Terlalu banyak peristiwa membuat publik lelah, marah, sekaligus bingung. Kebijakan datang bertubi-tubi, krisis muncul silih berganti, dan kepercayaan pada negara terasa makin tipis.
Dalam kondisi seperti ini, berbicara tentang harapan terdengar hampir naif. Namun justru di titik jenuh ini, sobat Yoursay, kita perlu bertanya pada diri sendiri, dari semua kekacauan yang melanda sepanjang 2025, apa yang sebenarnya masih bisa kita pertahankan dan selamatkan?
Sepanjang 2025, ketika negara sering absen atau sibuk saling lempar tanggung jawab, kita justru melihat solidaritas sipil bekerja. Saat bencana banjir dan longsor melanda berbagai daerah, bantuan pertama sering kali datang dari warga sekitar, komunitas lokal, relawan independen, dan penggalangan dana publik.
Mereka bergerak tanpa menunggu komando, tanpa konferensi pers, dan tanpa klaim pencitraan. Negara mungkin datang belakangan, tapi warga sudah lebih dulu hadir.
Hal serupa terlihat dalam berbagai polemik kebijakan. Ketika RKUHAP disahkan dengan pasal-pasal bermasalah, kritik tidak berhenti pada satu dua organisasi. Dari mahasiswa, akademisi, jurnalis, hingga masyarakat sipil saling terhubung, membedah pasal, menyebarkan penjelasan sederhana, dan membuka diskusi publik.
Meskipun mereka sering dianggap cerewet atau “selalu mencari kesalahan”, suara-suara ini justru menjadi pengingat bahwa demokrasi harus dijaga, bahkan ketika hasilnya tidak langsung terlihat.
Harapan lain muncul dari perubahan cara publik merespons kekuasaan. Jika dulu banyak kebijakan lolos begitu saja, kini publik jauh lebih cepat bertanya.
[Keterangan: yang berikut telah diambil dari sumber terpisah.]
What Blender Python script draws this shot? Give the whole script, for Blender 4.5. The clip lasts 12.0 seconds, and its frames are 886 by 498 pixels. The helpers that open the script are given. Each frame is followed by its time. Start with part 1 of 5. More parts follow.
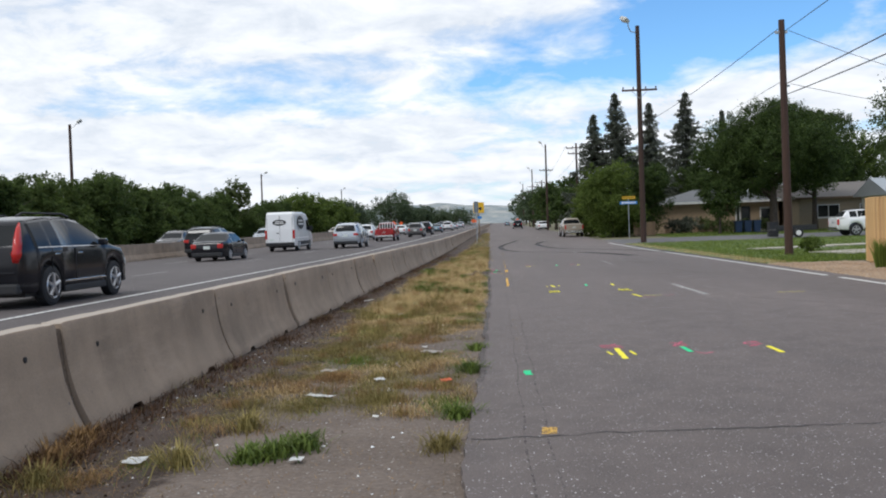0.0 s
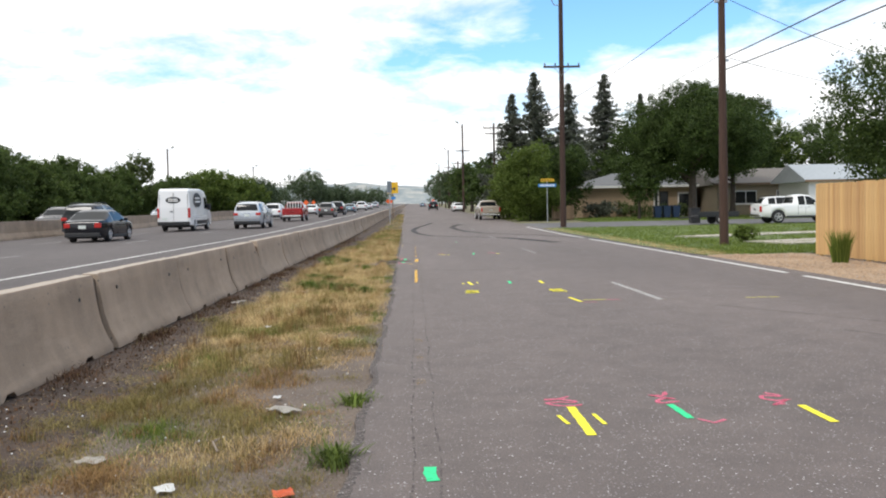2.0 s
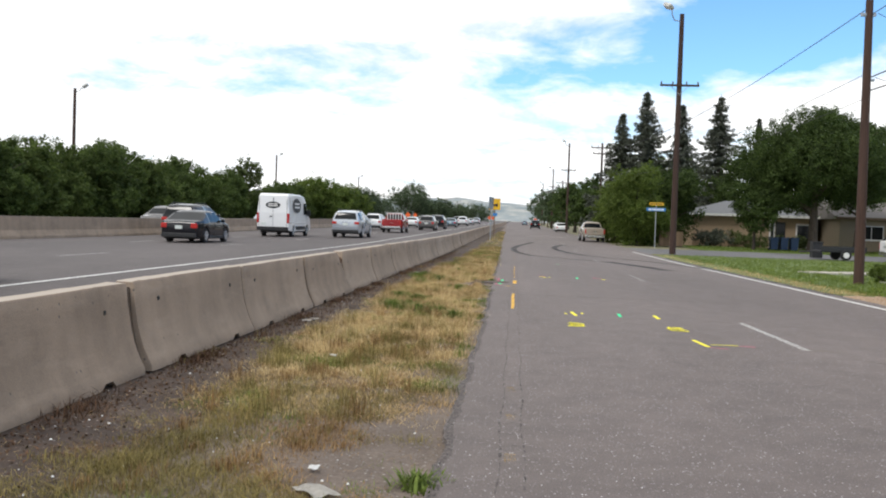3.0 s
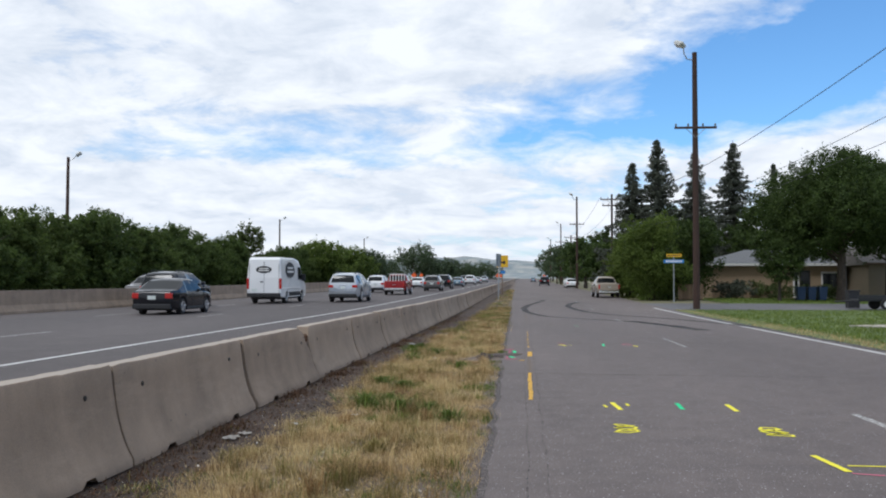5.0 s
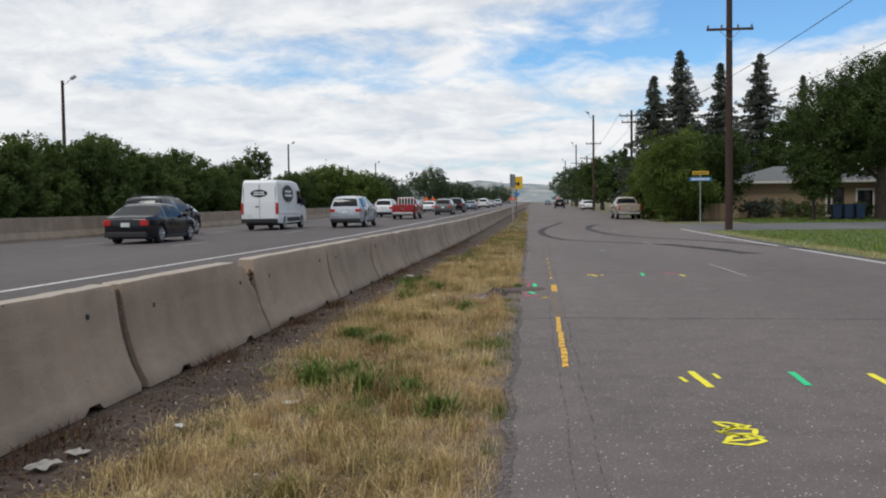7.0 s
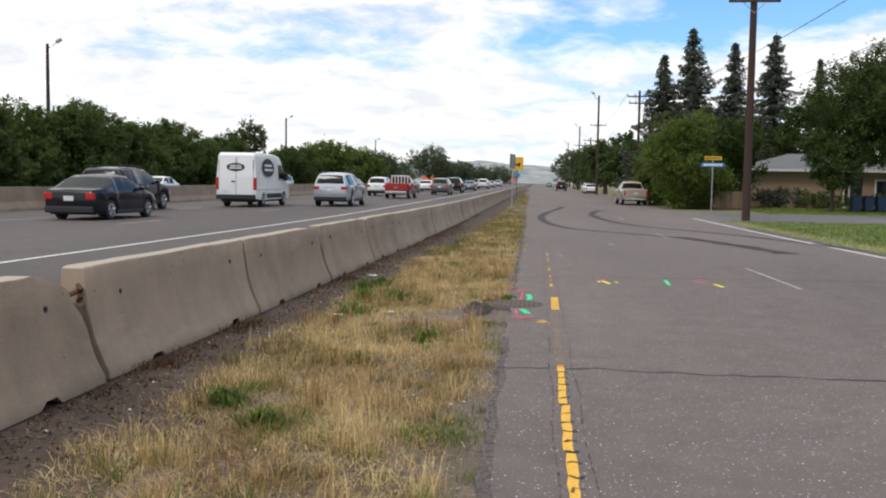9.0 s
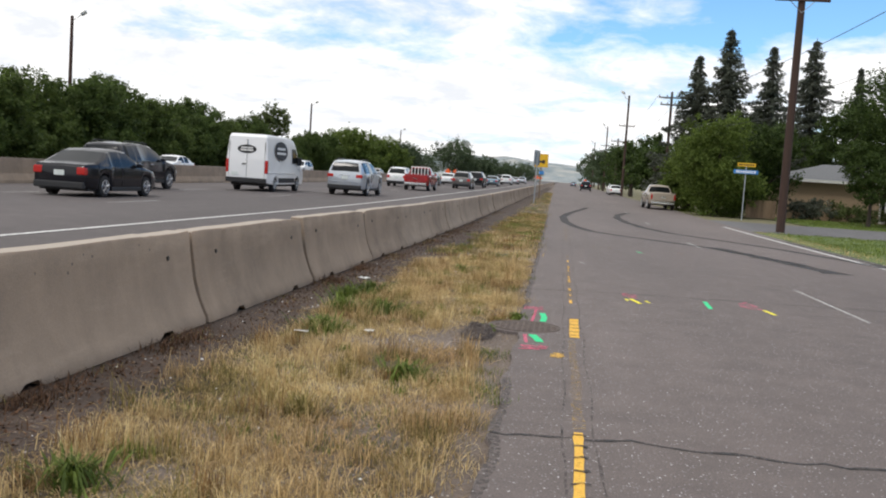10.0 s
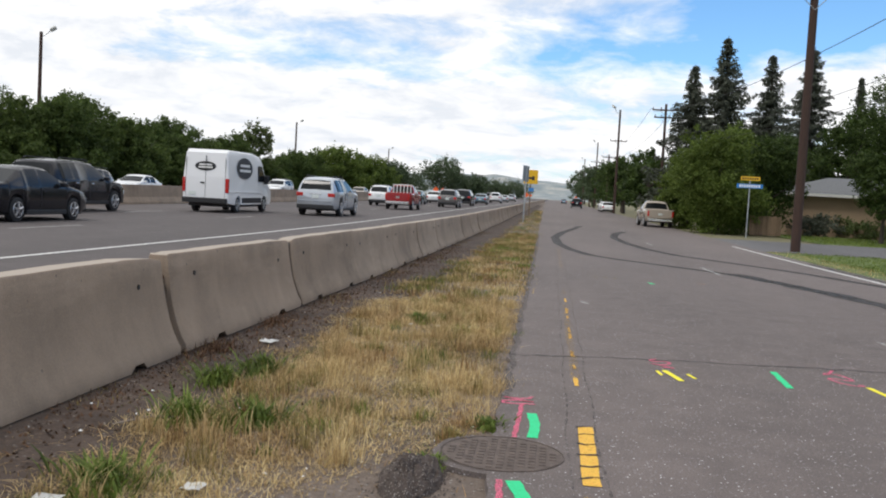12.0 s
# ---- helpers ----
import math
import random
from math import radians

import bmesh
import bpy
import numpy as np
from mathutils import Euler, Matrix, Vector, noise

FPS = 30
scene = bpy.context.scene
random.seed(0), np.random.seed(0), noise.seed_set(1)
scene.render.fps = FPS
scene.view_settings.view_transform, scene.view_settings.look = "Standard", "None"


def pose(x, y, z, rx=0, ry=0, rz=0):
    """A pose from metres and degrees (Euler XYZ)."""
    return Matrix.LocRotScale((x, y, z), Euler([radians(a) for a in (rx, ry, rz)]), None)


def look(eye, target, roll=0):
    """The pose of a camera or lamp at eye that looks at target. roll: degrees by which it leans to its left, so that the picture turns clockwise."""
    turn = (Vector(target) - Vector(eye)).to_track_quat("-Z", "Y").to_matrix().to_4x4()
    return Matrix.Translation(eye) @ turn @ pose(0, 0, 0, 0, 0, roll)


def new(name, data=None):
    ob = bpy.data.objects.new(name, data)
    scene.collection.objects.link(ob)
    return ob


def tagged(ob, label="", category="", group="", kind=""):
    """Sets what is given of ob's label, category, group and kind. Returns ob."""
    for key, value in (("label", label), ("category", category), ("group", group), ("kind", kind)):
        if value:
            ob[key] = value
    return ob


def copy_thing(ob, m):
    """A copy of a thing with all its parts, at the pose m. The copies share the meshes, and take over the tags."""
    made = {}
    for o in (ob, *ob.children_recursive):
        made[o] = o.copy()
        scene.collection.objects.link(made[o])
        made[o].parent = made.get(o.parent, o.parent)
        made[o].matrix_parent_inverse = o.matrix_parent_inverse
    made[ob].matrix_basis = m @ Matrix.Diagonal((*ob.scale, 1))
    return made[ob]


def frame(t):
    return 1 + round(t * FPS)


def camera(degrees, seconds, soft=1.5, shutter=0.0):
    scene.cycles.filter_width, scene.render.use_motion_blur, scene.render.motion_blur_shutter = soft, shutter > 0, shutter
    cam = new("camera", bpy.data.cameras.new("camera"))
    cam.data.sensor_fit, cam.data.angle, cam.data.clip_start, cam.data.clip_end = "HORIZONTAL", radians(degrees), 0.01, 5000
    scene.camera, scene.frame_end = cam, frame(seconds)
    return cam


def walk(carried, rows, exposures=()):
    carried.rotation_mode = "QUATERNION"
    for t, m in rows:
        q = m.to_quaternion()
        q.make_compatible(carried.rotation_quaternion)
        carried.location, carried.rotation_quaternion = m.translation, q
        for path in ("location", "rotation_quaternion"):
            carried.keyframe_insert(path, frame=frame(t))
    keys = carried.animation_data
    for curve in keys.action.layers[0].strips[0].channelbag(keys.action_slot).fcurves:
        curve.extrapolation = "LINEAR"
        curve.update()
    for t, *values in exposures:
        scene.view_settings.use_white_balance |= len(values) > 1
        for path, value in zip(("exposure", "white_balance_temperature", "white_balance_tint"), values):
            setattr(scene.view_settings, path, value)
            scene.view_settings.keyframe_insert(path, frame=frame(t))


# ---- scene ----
cam = camera(52.1, 12.0, soft=2.0)
PATH = [
    (0, (0.111, -2.065, 1.371), (-0.011, -0.069, 1.328), -2.0),
    (0.5, (0.119, -1.136, 1.375), (-0.008, 0.859, 1.323), 0.0),
    (1, (0.189, -0.18, 1.366), (0.238, 1.813, 1.214), 2.2),
    (1.5, (0.263, 0.715, 1.377), (0.415, 2.694, 1.13), 3.1),
    (2, (0.284, 1.633, 1.426), (0.347, 3.63, 1.335), -1.1),
    (2.5, (0.338, 2.595, 1.447), (0.263, 4.584, 1.252), 2.5),
    (2.7, (0.325, 2.955, 1.408), (0.199, 4.949, 1.315), 2.8),
    (4.3, (0.252, 6.213, 1.44), (0.076, 8.205, 1.448), -0.2),
    (4.5, (0.251, 6.598, 1.48), (0.081, 8.59, 1.543), -0.5),
    (5, (0.214, 7.537, 1.462), (0.037, 9.528, 1.537), 0.1),
    (5.5, (0.222, 8.497, 1.434), (0.087, 10.491, 1.513), -1.2),
    (6, (0.157, 9.49, 1.412), (-0.052, 11.475, 1.523), 0.6),
    (6.5, (0.142, 10.487, 1.374), (-0.062, 12.477, 1.383), -2.3),
    (7, (0.078, 11.459, 1.339), (-0.13, 13.446, 1.248), -0.7),
    (7.2, (0.084, 11.846, 1.39), (-0.134, 13.833, 1.318), 1.0),
    (8.8, (0.107, 14.894, 1.415), (-0.069, 16.885, 1.348), 1.5),
    (9, (0.11, 15.252, 1.406), (-0.097, 17.237, 1.269), 0.9),
    (9.5, (0.101, 16.248, 1.393), (-0.143, 18.22, 1.173), 1.7),
    (10, (0.12, 17.277, 1.398), (-0.131, 19.255, 1.245), 3.8),
    (10.5, (0.075, 18.268, 1.409), (-0.156, 20.251, 1.293), 1.9),
    (11, (0.073, 19.259, 1.423), (-0.182, 21.243, 1.395), 1.5),
    (11.5, (0.028, 20.251, 1.411), (-0.255, 22.229, 1.315), 1.6),
    (12, (0.054, 21.27, 1.391), (-0.18, 23.253, 1.28), 3.2),
]
# the clip's own exposure and white balance along the way: seconds, stops, kelvin, tint
EXPOSURE = [
    (0.0, -0.18, 6150, 10), (1.0, -0.16, 6150, 10), (1.5, 0.15, 6500, 10), (2.0, 0.28, 6500, 10), (2.7, 0.22, 6500, 10), (4.3, 0.05, 6200, 10),
    (4.5, 0.0, 6130, 10), (5.0, -0.26, 5980, 10), (6.0, -0.32, 6130, 10), (7.0, -0.38, 6350, 10), (9.0, -0.04, 6550, 11), (9.5, -0.04, 6650, 11),
    (10.0, 0.0, 6550, 11), (11.0, 0.05, 6450, 11), (11.5, -0.1, 6450, 11), (12.0, -0.1, 6450, 11),
]
walk(cam, [(t, look(eye, target, roll)) for t, eye, target, roll in PATH], EXPOSURE)

# ---------------------------------------------------------------- light
SUN_EL, SUN_AZ = 58.0, 215.0          # azimuth clockwise from +y
world = bpy.data.worlds.new("sky")
scene.world = world
world.use_nodes = True
wn, wl = world.node_tree.nodes, world.node_tree.links
wn.clear()


def wnode(kind, **sets):
    n = wn.new(kind)
    for k, v in sets.items():
        n.inputs[k].default_value = v
    return n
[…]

Media sosial memang sering bising, kadang melelahkan, tapi ia juga menjadi ruang koreksi. Pernyataan pejabat bisa diuji dalam hitungan menit, data bisa dilacak, dan arsip bisa dibongkar. Ini adalah tanda meningkatnya literasi politik warga.
Memang, kesadaran ini belum merata. Masih banyak hoaks, polarisasi, dan manipulasi emosi. Namun dibanding satu dekade lalu, publik hari ini tidak sepenuhnya pasif.
Mereka bisa marah, kecewa, tapi juga belajar. Kritik terhadap program MBG, misalnya, tidak hanya soal anggaran, tapi juga soal kualitas gizi, peran ahli, dan tata kelola. Ini menunjukkan pergeseran dari kritik emosional ke kritik substantif, meski belum selalu rapi.
Yang juga patut diselamatkan adalah keberanian sebagian kecil aparatur dan pejabat publik yang memilih tidak sepenuhnya tunduk pada arus. Meski jumlah mereka mungkin sedikit dan suaranya sering kali teredam, eksistensi mereka adalah bukti bahwa nurani dalam sistem pemerintahan kita belum sepenuhnya mati. Kita harus ingat bahwa perubahan besar biasanya dipicu oleh sedikit orang yang berani konsisten melawan arus.
Kita boleh berharap, tapi jangan sampai harapan itu membuat kita abai terhadap ancaman yang nyata. Tahun 2025 telah membuktikan betapa rentannya agenda reformasi dirusak dari dalam sistem itu sendiri. Melalui manipulasi simbol, narasi sejarah, hingga instrumen hukum, penyimpangan mulai dianggap sebagai sesuatu yang lumrah.
Oleh karena itu, keterlibatan warga sangatlah menentukan. Harapan hanya akan berarti jika dibarengi dengan sikap kritis; tanpa kewaspadaan, optimisme kita hanya akan menjadi bentuk pembiaran terhadap ketidakadilan.
Sobat Yoursay, Indonesia saat ini mungkin memang sedang dalam kondisi yang tidak ideal, namun harapan itu belum sepenuhnya sirna.
Hal terpenting yang harus kita selamatkan bukan hanya sekadar lembaga atau institusi, melainkan memori kolektif kita, keberanian untuk tetap kritis, serta kuatnya solidaritas antarsesama.
Selama masih ada individu yang berani berdiskusi di tengah tekanan, yang tulus membantu tanpa pamrih pencitraan, dan yang berani bersuara meski dipandang sinis, maka cahaya harapan itu masih menyala.
Mari kita jadikan akhir tahun ini menjadi momen untuk meninjau kembali catatan-catatan kecil yang terabaikan. Dari sana kita bisa sadar, bahwa melalui langkah-langkah kecil yang konsisten dan "keras kepala" itulah, kita bisa menjaga agar bangsa ini tidak terpuruk lebih dalam.